▶ _What is required_
Extract exactly and only the lines of the data below, starting at the line with "Continue the Blender" and stopping after the final line.

▶ _Dataset excerpt_
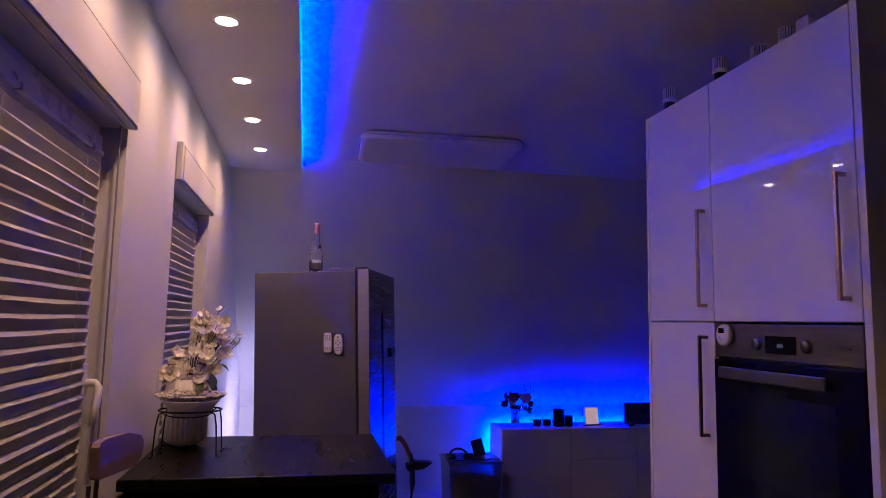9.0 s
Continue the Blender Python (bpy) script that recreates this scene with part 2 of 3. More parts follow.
structure("wall_kitchen", box(KITCHEN_X, KITCHEN_X + 0.1, BACK_Y, 2.38, 0, CEIL_Z), SPLASH, "beige wall behind the kitchen units", "wall")
structure("baseboard", box(WALL_X + 0.002, 3.4, KNEE_Y - 0.014, KNEE_Y, 0, 0.06, 0.003), SATIN, "white baseboard along the knee wall")


# ---- lights ----
def downlight():
    e = thing("downlight", "round recessed downlight with a glowing warm lens", "downlight", "downlights in the soffit", at=(0, 0, SOFFIT_Z))
    part("trim_ring", lathe([(0.0265, 0.003), (0.0275, -0.002), (0.031, -0.005), (0.036, -0.0045), (0.038, 0.0), (0.038, 0.003)], 40), CERAMIC, e, "white trim ring", True)
    part("lens", lathe([(0, -0.0085), (0.012, -0.0080), (0.021, -0.0062), (0.0262, -0.003), (0.027, 0.002)], 32), SPOT, e, "glowing warm lens", True)
    return e


SPOT_X, SPOT_YS = -0.280, (1.03, 1.563, 2.098, 2.632, 3.165, 3.722)
first = downlight()
first.location = (SPOT_X, SPOT_YS[0], SOFFIT_Z)
first.scale = (1.1, 1.1, 1.1)
for y in SPOT_YS[1:]:
    copy_thing(first, pose(SPOT_X, y, SOFFIT_Z))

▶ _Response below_
Continue the Blender Python (bpy) script that recreates this scene with part 2 of 3. More parts follow.
structure("wall_kitchen", box(KITCHEN_X, KITCHEN_X + 0.1, BACK_Y, 2.38, 0, CEIL_Z), SPLASH, "beige wall behind the kitchen units", "wall")
structure("baseboard", box(WALL_X + 0.002, 3.4, KNEE_Y - 0.014, KNEE_Y, 0, 0.06, 0.003), SATIN, "white baseboard along the knee wall")


# ---- lights ----
def downlight():
    e = thing("downlight", "round recessed downlight with a glowing warm lens", "downlight", "downlights in the soffit", at=(0, 0, SOFFIT_Z))
    part("trim_ring", lathe([(0.0265, 0.003), (0.0275, -0.002), (0.031, -0.005), (0.036, -0.0045), (0.038, 0.0), (0.038, 0.003)], 40), CERAMIC, e, "white trim ring", True)
    part("lens", lathe([(0, -0.0085), (0.012, -0.0080), (0.021, -0.0062), (0.0262, -0.003), (0.027, 0.002)], 32), SPOT, e, "glowing warm lens", True)
    return e


SPOT_X, SPOT_YS = -0.280, (1.03, 1.563, 2.098, 2.632, 3.165, 3.722)
first = downlight()
first.location = (SPOT_X, SPOT_YS[0], SOFFIT_Z)
first.scale = (1.1, 1.1, 1.1)
for y in SPOT_YS[1:]:
    copy_thing(first, pose(SPOT_X, y, SOFFIT_Z))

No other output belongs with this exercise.